Thoughts and observations from within the bubble:


-I am going to be hearing Roseanne’s voice in my dreams for the next seventy odd years. And I am possibly the dumbest person in the world, but I never realized Blues Traveler sang her intro song. God, that’s embarrassing.


-I liked Darlene a lot better when she was younger. Now that she’s a mom she’s got wayyy too many emotions. Boo.


-My family is disturbingly close to being the Conners.


-Trader Joes mini croissants are lit as fuck with ham and cheese. Must leave the cave this weekend for more. Must stop by Whole Foods and get bechamel, too. Gonna Epcot the hell out of this shit.


-I passed my Preservice Class with a score of 100%. What did I learn? 100% of zip. Those people must think I’m autistic or something.

-A has disappeared. I can’t even do the bed thing. This would bother me a lot more if I had room for it. H isn’t even around but if she were here she’d be super proud of this whole trash panda thing I’m into right now. And the whole denial thing would really get her going.


-I can’t find the Conners Season 1 anywhere.


-It feels weird to wear actual clothes instead of a tank top with no bra. Boxers only if I feel professional or have to take Jack down to pee. I’m pretty sure my skin’s going to start sizzling when I step into the sun.

-I was at Walmart getting dog food and fettuccine and I had to keep checking to make sure I left the apartment with pants.


-still can’t stop coughing.


-I have a serious lack of t3/t4 or whatever it is that makes me function as a humanoid with emotions. Domo arigato, Ms. Roboto.

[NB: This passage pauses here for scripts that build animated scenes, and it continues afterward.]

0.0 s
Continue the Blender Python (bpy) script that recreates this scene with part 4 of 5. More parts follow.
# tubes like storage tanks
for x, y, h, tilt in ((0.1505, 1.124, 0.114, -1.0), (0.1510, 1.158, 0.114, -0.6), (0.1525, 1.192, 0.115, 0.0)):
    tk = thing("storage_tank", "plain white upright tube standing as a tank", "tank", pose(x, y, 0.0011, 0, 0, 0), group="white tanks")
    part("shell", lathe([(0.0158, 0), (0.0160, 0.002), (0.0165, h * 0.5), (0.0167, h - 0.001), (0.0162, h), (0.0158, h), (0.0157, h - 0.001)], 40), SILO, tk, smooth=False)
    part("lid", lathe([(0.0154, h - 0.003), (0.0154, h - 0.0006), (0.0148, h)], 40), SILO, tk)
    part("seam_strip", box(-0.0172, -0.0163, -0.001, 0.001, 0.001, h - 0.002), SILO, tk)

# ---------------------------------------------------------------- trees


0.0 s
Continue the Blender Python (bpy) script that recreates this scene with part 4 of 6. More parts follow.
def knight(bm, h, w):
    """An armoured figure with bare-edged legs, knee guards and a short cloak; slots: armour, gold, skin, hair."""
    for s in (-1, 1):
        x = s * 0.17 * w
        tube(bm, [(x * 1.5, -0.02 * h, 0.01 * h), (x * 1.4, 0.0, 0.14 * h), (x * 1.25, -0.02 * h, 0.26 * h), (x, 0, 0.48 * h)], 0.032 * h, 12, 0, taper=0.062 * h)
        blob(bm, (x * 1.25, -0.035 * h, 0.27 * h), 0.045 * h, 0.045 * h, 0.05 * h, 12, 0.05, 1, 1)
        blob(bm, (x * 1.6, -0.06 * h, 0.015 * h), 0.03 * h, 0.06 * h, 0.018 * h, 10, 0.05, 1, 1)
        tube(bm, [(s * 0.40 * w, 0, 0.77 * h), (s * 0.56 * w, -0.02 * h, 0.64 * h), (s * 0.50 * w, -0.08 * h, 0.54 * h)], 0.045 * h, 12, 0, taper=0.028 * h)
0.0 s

-Sleep is good. Sleep is now. Sleep is dessert. And lunch. And dinner.


-why did I stop drinking?


-I broke that wineglass I stole from Olive Garden


-I’m having a lot of anxiety about my dishwasher. I keep having really bad thoughts about tripping over Jack and impaling my face on my knives. I just decided to stop using knives.


-I should have never said I’m sorry. That’s an insult.


There’s just no word for it. I wish there were, but that would mean there would have to be a reason to create one. And fuck that.